Print, Reviews June 29, 2018

Album Review: Modern Leisure – Super Sad Rom-Com

by Kevin Johnston

Freshly released today, Modern Leisure’s Super Sad Rom-Com is a chilled-out / bummed-out illustration of a songwriter’s studio apartment life. Having departed from former Denver bands The Outfit and Shady Elders, mastermind Casey Banker “wanted to express the loneliness and euphoria of being a guy living in a semi-big city in my 20’s.” Made layer by layer and then re-recorded from scratch, the resulting collection of mid-tempo dream-folk jams make us want to hit the beach and text our ex with a Bluetooth boombox and ice-cold LaCroix in hand.

Picked bass guitar digs against a mechanized churn of drums beneath Banker’s breathy croon on “Yr Favorite Self,” a manifestation of said loneliness/euphoria contrast. It might swing like an MGMT track at the hands of a different producer but Jeff Cormack at Staycation Records (and South of France) crafts a charming early Beck feel, supporting Banker’s alluring Foxygen-style lead vocal.

The single “Girls In Black,” is a third wave coffee house hit-to-be, happy alongside Drugdealer or Enon’s more laid-back tunes. Its acoustic guitar instantly makes your head bop. “The Secret Art,” reveals a Nada Surf influence with its sunshine-clean guitar strum while “An Effigy For My Ego” evokes an easier-going, distant, breathy relative of Billy Corgan’s.

But Super Sad Rom-Com is not all glazed ennui. “The Lucky Ones” sneaks an occasional 2-bar measure into its verses, indicating a depth of musicality and “All At Once” lets Banker show off his vocal range, stretching out his melodic, mournful muscle.

“Ella For Real” is Banker’s favorite tune to play live, calling it “the thesis statement of the album and one of [his] proudest recordings.” He admits “it’s also kind of accidentally about Lorde.

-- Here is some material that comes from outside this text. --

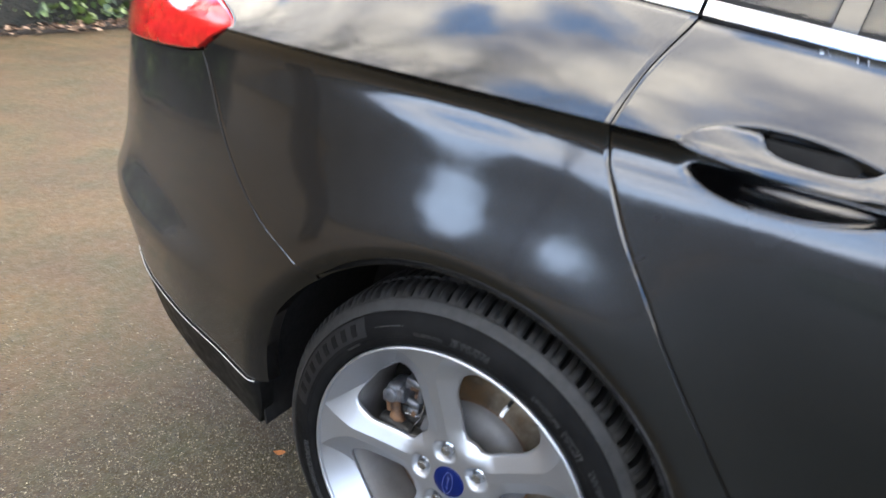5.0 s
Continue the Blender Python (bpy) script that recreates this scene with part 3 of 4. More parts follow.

I hope she hears it someday and doesn’t hate it.”

“You’re born to terrorize – I’m born to romanticize,” Banker sings in the title track – the sunny surface / melancholic undercurrent of which is all part of an admitted dichotomy. “It’s simultaneously low brow and high brow,” he says, which might explain the air of sadness underneath Modern Leisure’s Hawaiian-shirt hypnosis. Born of a tortured artist donning rose-colored glasses, Super Sad Rom-Com makes us wanna tune in and chill out.

Modern Leisure celebrate the release of Super Sad Rom-Com July 14th at Syntax Physic Opera in Denver.